● GIVEN REQUEST
Copy every line of the records below where the word "Euler" occurs.

::: RECORDS SUPPLIED

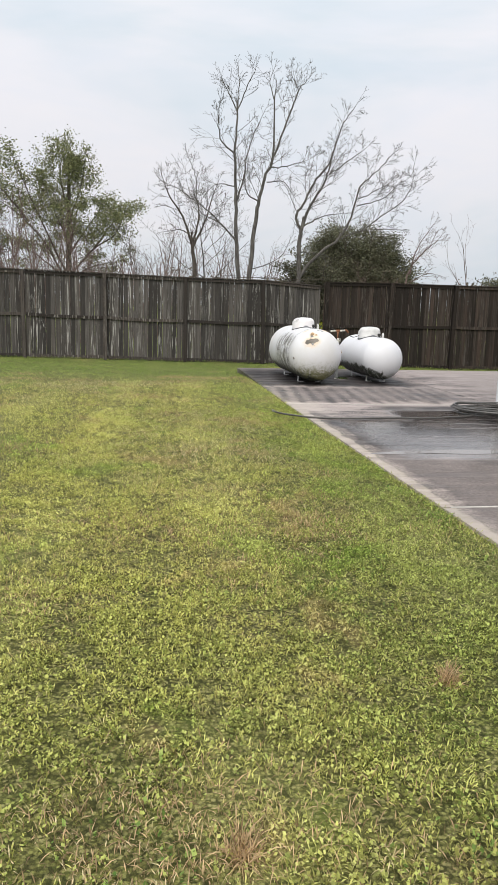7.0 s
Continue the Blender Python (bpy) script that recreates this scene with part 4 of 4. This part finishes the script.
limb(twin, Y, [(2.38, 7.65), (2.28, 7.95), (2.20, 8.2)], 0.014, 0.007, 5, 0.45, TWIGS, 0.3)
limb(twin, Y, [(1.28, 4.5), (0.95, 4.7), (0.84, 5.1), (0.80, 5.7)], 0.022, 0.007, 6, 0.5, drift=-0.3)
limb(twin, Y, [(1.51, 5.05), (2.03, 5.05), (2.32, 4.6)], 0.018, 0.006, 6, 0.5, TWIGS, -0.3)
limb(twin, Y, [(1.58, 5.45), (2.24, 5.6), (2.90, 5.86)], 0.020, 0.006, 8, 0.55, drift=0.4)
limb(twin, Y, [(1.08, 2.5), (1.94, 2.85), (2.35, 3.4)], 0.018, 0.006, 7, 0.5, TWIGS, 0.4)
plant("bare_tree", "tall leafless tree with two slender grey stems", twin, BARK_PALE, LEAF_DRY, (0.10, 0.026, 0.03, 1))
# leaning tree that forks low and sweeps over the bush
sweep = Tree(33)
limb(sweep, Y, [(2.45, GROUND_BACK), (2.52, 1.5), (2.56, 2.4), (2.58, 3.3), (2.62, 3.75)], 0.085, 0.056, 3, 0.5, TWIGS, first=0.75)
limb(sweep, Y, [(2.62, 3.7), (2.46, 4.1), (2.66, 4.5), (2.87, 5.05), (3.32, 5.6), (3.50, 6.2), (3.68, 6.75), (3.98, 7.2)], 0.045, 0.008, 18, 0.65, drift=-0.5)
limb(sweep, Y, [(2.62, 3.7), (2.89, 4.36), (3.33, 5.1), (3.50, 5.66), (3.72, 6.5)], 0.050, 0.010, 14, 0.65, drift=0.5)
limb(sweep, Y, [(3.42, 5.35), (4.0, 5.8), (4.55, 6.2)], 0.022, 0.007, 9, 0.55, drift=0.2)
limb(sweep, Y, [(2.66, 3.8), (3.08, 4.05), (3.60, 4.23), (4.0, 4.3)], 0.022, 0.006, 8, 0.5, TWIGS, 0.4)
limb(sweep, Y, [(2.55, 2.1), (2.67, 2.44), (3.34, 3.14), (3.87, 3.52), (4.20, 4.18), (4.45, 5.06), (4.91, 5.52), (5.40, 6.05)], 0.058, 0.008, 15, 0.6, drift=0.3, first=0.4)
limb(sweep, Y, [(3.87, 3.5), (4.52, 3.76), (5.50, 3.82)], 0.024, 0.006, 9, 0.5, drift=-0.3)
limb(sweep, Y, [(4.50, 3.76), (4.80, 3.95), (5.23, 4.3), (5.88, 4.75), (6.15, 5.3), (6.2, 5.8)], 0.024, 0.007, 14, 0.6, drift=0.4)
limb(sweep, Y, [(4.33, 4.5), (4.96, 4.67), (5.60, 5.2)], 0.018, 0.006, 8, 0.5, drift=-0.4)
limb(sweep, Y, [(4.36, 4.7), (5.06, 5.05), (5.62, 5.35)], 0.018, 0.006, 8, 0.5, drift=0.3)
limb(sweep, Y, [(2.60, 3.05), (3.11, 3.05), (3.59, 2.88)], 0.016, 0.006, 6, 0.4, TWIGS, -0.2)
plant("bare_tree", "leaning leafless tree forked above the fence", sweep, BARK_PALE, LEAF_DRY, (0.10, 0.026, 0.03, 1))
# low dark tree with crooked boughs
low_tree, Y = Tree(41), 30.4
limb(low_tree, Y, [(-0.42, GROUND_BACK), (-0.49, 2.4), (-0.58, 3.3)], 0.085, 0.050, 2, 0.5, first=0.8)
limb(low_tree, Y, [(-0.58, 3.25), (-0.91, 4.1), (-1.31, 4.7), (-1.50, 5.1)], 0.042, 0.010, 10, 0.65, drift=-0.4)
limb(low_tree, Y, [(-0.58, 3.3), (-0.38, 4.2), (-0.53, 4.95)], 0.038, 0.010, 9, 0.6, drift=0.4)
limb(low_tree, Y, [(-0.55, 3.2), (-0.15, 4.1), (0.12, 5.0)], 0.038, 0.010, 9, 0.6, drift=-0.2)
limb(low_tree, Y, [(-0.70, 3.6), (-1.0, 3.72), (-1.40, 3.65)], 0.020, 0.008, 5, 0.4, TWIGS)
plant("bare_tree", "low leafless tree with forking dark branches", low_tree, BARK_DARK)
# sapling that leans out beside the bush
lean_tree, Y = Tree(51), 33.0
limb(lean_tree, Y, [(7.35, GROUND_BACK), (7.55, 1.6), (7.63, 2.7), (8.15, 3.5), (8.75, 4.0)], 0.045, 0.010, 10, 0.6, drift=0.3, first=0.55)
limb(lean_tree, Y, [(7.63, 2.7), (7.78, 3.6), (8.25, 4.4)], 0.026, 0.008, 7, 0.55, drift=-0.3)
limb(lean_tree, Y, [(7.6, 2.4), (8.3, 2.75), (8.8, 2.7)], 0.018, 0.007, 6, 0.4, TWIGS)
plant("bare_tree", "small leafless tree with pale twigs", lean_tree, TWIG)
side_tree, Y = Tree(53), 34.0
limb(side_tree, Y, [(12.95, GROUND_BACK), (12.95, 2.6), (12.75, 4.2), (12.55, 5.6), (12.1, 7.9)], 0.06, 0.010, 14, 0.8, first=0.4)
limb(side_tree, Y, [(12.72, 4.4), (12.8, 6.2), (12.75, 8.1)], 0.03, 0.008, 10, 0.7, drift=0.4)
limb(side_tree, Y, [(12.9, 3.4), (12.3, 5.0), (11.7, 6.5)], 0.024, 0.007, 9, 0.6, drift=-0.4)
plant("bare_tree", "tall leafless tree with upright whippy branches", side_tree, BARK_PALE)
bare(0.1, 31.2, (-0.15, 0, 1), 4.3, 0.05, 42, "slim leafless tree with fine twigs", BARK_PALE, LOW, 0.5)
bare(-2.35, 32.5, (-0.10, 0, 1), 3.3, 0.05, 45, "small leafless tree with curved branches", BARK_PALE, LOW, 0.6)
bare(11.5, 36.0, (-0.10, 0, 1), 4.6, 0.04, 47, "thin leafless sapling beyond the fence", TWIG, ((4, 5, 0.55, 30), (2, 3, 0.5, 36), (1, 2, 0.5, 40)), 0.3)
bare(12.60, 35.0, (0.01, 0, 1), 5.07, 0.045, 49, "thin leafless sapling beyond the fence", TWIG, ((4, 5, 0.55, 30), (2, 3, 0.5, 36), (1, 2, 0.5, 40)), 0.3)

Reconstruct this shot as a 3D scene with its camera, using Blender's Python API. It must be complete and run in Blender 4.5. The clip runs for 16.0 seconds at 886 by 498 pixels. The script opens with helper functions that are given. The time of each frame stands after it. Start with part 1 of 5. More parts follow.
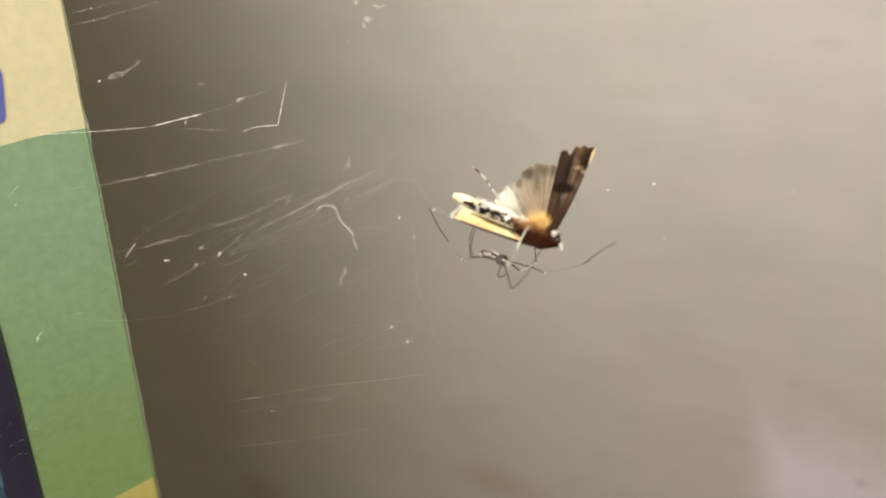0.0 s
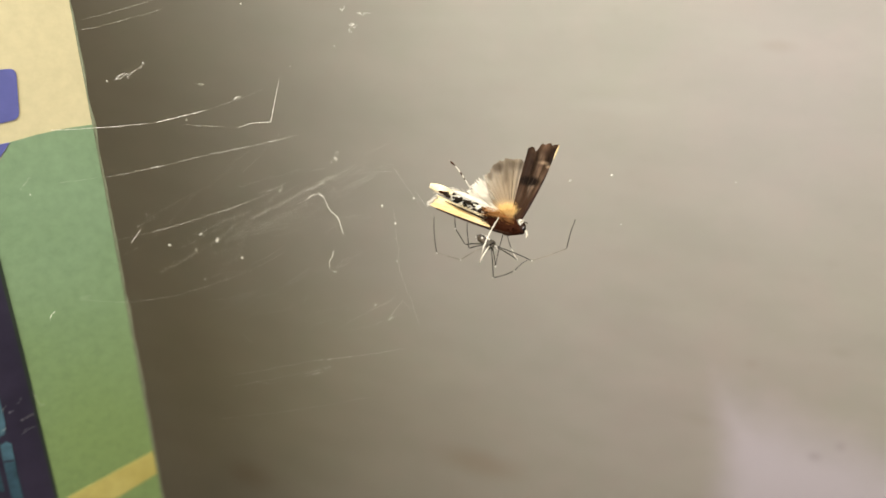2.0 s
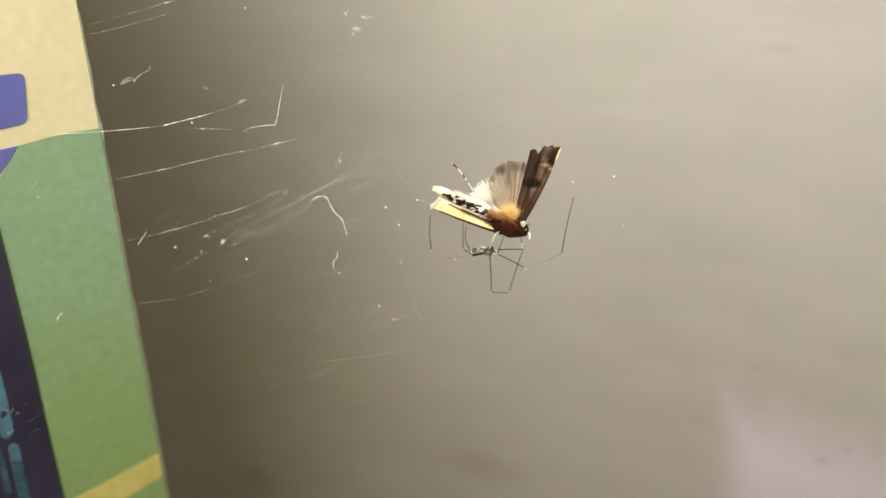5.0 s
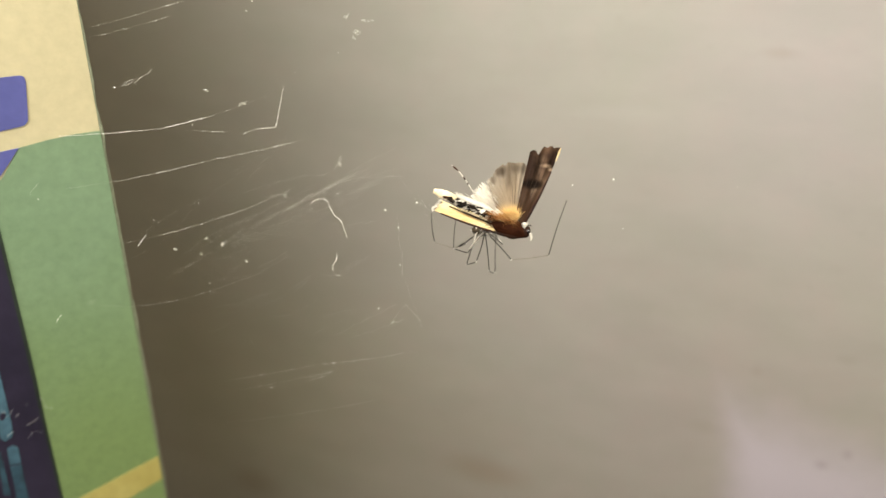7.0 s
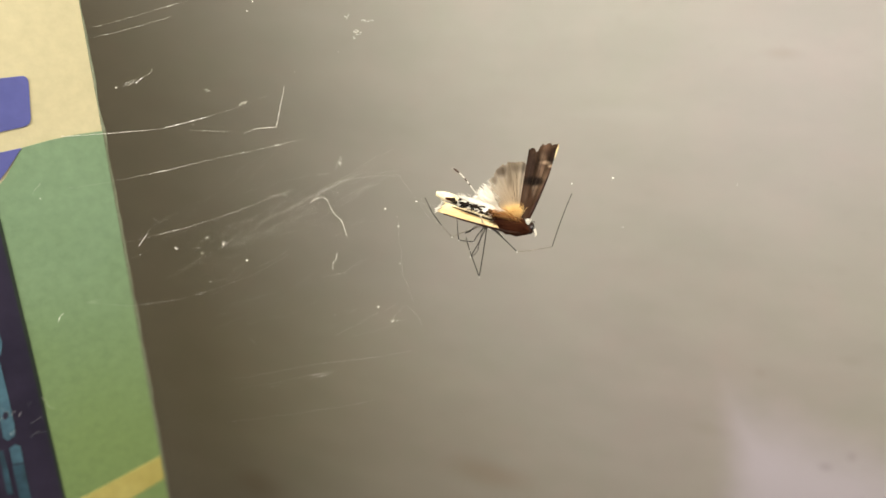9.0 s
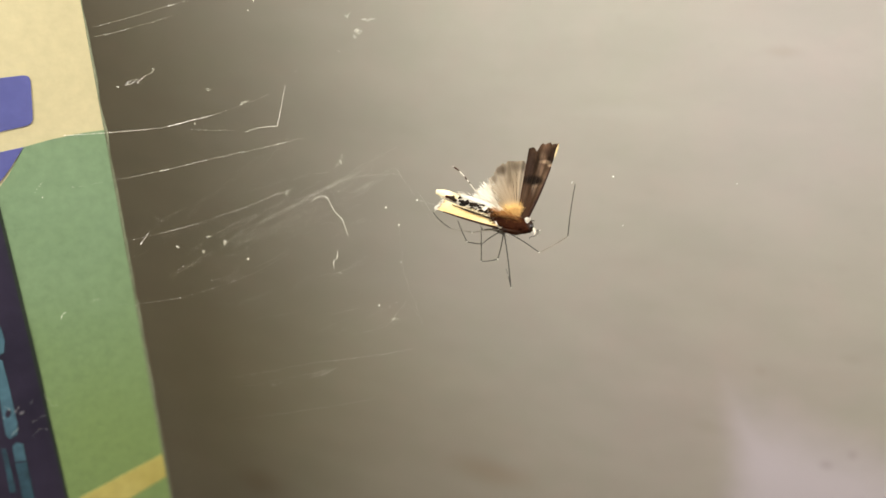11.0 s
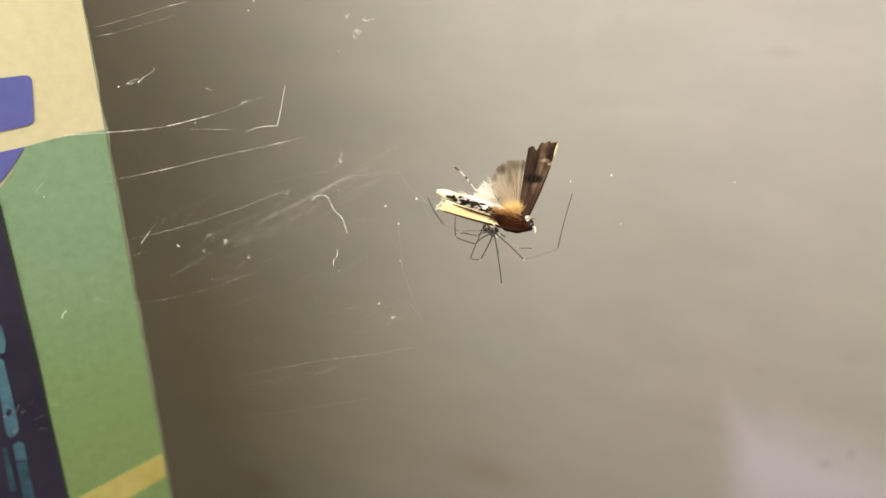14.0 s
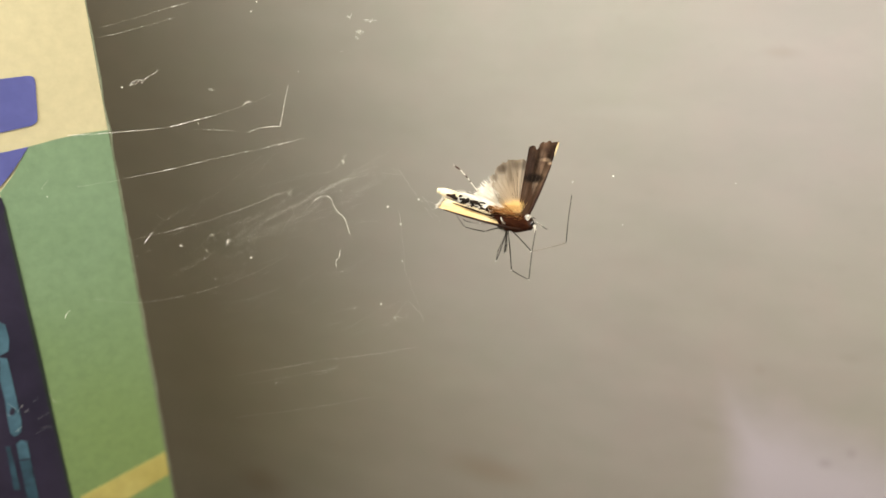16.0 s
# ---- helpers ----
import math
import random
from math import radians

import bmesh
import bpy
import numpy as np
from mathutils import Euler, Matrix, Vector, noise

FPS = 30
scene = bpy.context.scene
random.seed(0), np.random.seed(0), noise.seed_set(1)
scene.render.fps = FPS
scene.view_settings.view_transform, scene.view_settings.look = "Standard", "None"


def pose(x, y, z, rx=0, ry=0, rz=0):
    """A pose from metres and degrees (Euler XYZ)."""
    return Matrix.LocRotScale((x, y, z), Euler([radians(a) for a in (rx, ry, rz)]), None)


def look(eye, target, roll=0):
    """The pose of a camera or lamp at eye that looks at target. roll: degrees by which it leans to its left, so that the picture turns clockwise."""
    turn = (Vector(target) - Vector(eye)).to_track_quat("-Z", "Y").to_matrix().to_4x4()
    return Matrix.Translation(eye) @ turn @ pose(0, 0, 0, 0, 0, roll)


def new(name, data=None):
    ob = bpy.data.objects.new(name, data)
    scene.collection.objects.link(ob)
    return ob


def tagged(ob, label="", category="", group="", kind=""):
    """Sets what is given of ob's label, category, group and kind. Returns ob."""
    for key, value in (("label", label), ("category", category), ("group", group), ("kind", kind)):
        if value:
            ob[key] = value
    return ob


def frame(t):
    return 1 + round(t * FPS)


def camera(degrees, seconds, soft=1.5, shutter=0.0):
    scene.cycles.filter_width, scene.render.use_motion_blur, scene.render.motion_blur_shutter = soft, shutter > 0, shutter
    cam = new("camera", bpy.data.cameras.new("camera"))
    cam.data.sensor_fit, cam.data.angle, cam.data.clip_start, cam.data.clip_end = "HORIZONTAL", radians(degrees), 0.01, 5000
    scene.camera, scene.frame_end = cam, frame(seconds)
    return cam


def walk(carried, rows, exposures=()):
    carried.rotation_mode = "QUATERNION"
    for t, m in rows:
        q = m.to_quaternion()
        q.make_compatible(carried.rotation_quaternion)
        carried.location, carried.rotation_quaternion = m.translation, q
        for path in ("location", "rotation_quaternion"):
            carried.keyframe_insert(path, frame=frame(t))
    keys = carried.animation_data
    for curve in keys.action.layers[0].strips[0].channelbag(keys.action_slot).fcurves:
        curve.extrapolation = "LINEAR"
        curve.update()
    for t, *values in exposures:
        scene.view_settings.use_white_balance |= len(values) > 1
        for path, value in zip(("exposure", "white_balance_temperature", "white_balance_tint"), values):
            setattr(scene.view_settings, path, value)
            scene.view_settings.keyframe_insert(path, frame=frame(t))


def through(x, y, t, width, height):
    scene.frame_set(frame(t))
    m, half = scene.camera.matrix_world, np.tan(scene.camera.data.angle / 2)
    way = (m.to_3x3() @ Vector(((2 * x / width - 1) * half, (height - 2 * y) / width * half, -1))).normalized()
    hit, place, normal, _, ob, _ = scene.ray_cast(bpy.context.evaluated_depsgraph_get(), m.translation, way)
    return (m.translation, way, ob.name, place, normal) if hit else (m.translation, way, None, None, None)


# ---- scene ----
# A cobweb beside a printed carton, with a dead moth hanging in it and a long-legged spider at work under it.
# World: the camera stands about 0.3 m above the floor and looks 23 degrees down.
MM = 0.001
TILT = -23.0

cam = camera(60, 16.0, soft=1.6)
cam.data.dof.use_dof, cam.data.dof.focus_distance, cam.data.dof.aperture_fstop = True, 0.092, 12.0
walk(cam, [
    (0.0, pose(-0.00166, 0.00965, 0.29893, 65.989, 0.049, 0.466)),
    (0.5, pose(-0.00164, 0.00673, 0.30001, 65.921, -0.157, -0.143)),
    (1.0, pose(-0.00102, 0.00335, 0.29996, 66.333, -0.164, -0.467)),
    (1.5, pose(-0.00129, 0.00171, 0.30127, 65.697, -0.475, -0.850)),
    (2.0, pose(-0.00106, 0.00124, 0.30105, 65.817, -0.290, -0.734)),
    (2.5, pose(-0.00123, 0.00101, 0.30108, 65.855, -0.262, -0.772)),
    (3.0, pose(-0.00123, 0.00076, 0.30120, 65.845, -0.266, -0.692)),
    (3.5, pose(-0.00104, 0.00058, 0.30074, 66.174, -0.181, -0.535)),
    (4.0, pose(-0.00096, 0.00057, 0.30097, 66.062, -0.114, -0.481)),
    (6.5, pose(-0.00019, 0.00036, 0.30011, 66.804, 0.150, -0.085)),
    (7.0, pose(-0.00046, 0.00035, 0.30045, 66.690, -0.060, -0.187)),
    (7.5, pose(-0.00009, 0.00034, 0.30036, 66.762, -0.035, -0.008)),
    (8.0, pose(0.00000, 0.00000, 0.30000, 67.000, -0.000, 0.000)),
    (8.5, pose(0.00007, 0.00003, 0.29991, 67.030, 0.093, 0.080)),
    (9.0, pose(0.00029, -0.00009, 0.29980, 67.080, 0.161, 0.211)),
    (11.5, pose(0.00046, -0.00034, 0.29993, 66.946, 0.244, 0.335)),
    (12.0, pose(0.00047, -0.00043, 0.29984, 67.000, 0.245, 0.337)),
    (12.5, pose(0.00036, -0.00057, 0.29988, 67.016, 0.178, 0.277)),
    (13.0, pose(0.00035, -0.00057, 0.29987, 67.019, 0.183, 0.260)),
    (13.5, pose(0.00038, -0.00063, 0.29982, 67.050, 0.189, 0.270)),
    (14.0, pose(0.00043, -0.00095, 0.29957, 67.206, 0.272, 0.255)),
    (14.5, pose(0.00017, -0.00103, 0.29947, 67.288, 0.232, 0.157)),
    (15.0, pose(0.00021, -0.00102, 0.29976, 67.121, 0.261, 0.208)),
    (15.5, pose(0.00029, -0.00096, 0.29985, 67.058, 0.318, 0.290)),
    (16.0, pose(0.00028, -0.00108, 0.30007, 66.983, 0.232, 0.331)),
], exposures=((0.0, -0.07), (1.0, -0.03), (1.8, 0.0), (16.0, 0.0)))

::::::

● COMPLETED EXERCISE
from mathutils import Euler, Matrix, Vector, noise
    """A pose from metres and degrees (Euler XYZ)."""
    return Matrix.LocRotScale((x, y, z), Euler([radians(a) for a in (rx, ry, rz)]), None)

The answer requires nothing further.